The appeal cites the city’s concerns about the compatibility of industrial activity with a residential area, in particular the noise and the dust that Cargill can sometimes produce.

The grain elevators have operated near Sarnia’s riverfront for many decades while the land newly earmarked for residential development has been a wooded scrubland.

Concern has also been previously voiced about the city’s oversize-load corridor that is being established along Exmouth Street, down to the shipping docks along the St. Clair River, and how it will operate in conjunction with dense residential development.

The city’s appeal to the Ontario Land Tribunal is scheduled to be heard in mid-September, according to Point Edward CAO Jim Burns.

“But we are hoping to have a negotiated solution before September,” he said.  “There are things you can do in the construction of houses to lower the impact of noise and dust.”
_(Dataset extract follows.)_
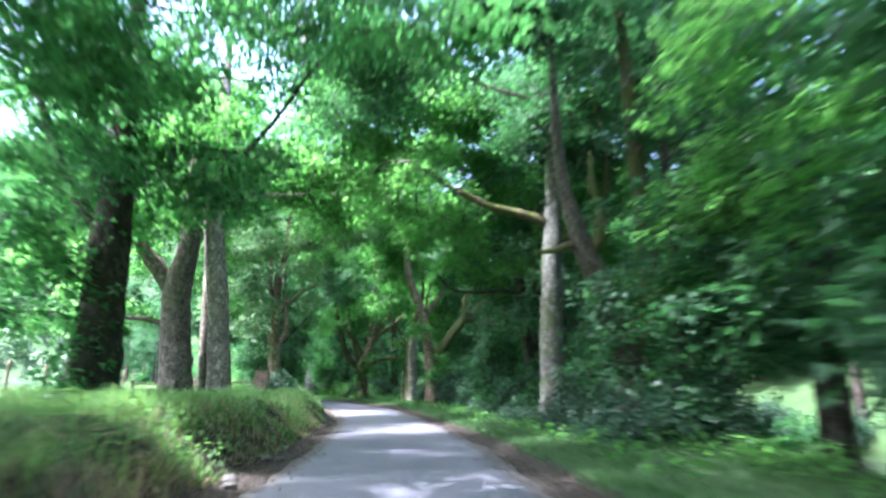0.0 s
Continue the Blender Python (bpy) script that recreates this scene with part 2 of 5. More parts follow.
M_MUD = plain_noise_material("dark_mud", (0.014, 0.011, 0.010), (0.065, 0.052, 0.045), 6.0, 0.85, None, 0.05)
M_WATER, _nt, _p = material("river_water")
_p.inputs["Base Color"].default_value = (0.03, 0.035, 0.028, 1)
_p.inputs["Roughness"].default_value = 0.08
bump(_nt, _p, noise_node(_nt, 2.5, 4.0, 0.6), 0.6, 0.08)


# ---- mesh helpers ----
def quads_mesh(name, v):
    """One mesh of loose quads from an array (n, 4, 3), or of triangles from (n, 3, 3)."""
    n, k = v.shape[:2]
    me = bpy.data.meshes.new(name)
    me.vertices.add(n * k)
    me.vertices.foreach_set("co", v.astype(np.float32).ravel())
    me.loops.add(n * k)
    me.loops.foreach_set("vertex_index", np.arange(n * k, dtype=np.int32))
    me.polygons.add(n)
    me.polygons.foreach_set("loop_start", np.arange(0, n * k, k, dtype=np.int32))
    me.update(calc_edges=True)
    return me


class Geo:
    """Vertices and faces gathered for one mesh."""

    def __init__(self):
        self.v, self.f = [], []

    def tube(self, pts, radii, sides=8, wob=0.0, seed=0, cap=True, knots=0):
        pts = np.array(pts, float)
        rng = np.random.default_rng(seed)
        at = np.arange(len(pts))
        fine = np.linspace(0, len(pts) - 1, (len(pts) - 1) * (7 if knots else 3) + 1)
        radii = np.interp(fine, at, radii)
        sm = np.stack([np.interp(fine, at, pts[:, k]) for k in range(3)], 1)
        for _ in range(8 if knots else 2):
            sm[1:-1] = 0.25 * sm[:-2] + 0.5 * sm[1:-1] + 0.25 * sm[2:]
        d = np.gradient(sm, axis=0)
        d /= np.linalg.norm(d, axis=1)[:, None] + 1e-9
        ref = np.array([0.31, 0.95, 0.05]) if abs(d[:, 2]).mean() > 0.6 else np.array([0.0, 0.1, 1.0])
        a = np.cross(d, ref)
        a /= np.linalg.norm(a, axis=1)[:, None] + 1e-9
        b = np.cross(d, a)
        ang = np.arange(sides) * 2 * np.pi / sides
        lump = 1 + wob * (np.sin(ang * 3 + rng.uniform(0, 6))[None] * 0.6 + rng.normal(0, 0.5, (len(sm), sides)))
        if knots:
            arc = np.concatenate([[0], np.cumsum(np.linalg.norm(np.diff(sm, axis=0), axis=1))])[:, None]
            lump = 1 + wob * (np.sin(ang * 3 + arc * 0.7 + seed)[...] * 0.7 + np.sin(ang * 5 - arc * 1.3) * 0.35 + rng.normal(0, 0.22, (len(sm), sides)))
            for _ in range(knots):
                s0, a0 = rng.uniform(0.2, arc[-1, 0] * 0.75), rng.uniform(0, 2 * np.pi)
                dd = np.abs((ang[None] - a0 + np.pi) % (2 * np.pi) - np.pi)
                lump = lump + rng.uniform(0.1, 0.3) * np.exp(-((arc - s0) / rng.uniform(0.15, 0.3)) ** 2 - (dd / 0.5) ** 2)
        rings = sm[:, None] + (radii[:, None] * lump)[..., None] * (np.cos(ang)[None, :, None] * a[:, None] + np.sin(ang)[None, :, None] * b[:, None])
        base = len(self.v)
        self.v += rings.reshape(-1, 3).tolist()
        for i in range(len(sm) - 1):
            for j in range(sides):
                k = (j + 1) % sides
                self.f.append((base + i * sides + j, base + i * sides + k, base + (i + 1) * sides + k, base + (i + 1) * sides + j))
        if cap:
            self.f.append(tuple(base + (len(sm) - 1) * sides + j for j in range(sides)))
            self.f.append(tuple(base + j for j in reversed(range(sides))))

    def mesh(self, name, origin=(0, 0, 0)):
        me = bpy.data.meshes.new(name)
        me.from_pydata((np.array(self.v) - np.array(origin)).tolist(), [], self.f)
        me.polygons.foreach_set("use_smooth", [True] * len(me.polygons))
        return me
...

“And the developer and the village have discussed the possibility of a clause on registering title that states you understand you are buying a home close to a source of dust and noise.”

While negotiations between the city and the village continue, trees and brush on a large portion of the scrubland were removed in the last month.

Mounds of mud, logs and hills of sawdust can be seen from Exmouth Street along a large swath of flattened acreage.

Years ago, in preparation for development, former owner Paul Wicks paid for a study that concluded the area was non-native scrub and offered little value as a shelter or food source for birds and small animals. 

More recently, the area was used by squatters who erected makeshift shelters that were also removed in the last few months.

A numbered Ontario company represented by Sarnia’s John Stathis is the current owner and is conducting updates to traffic and noise studies, according to Burns. 

If a solution to the city’s concerns can be found, plans for the subdivision can move ahead, Burns said.  However, a site plan to council will need to be approved first.

And another significant hurdle exists that’s related to servicing.

Point Edward’s waste water plant has the capacity to handle the entire proposed subdivision, but upgrades are needed on the pipes between the plant on Alexandra Avenue and the proposed subdivision on Exmouth.

That is an expensive project and would require Venetian Boulevard to be torn up, Burns said.

The village is already preparing the paperwork to get provincial money to assist with that infrastructure issue. 

“In most communities there would be development charges for these kinds of things but Point Edward doesn’t have development charges,” said Burns. 

It’s likely the new subdivision would be built in phases, he added.

 “Considering Point Edward now has 900 residential units, this would add another one-sixth to what we have once all 156 units are built,” said Burns. That’s about a 15% increase in the number of homes in the village.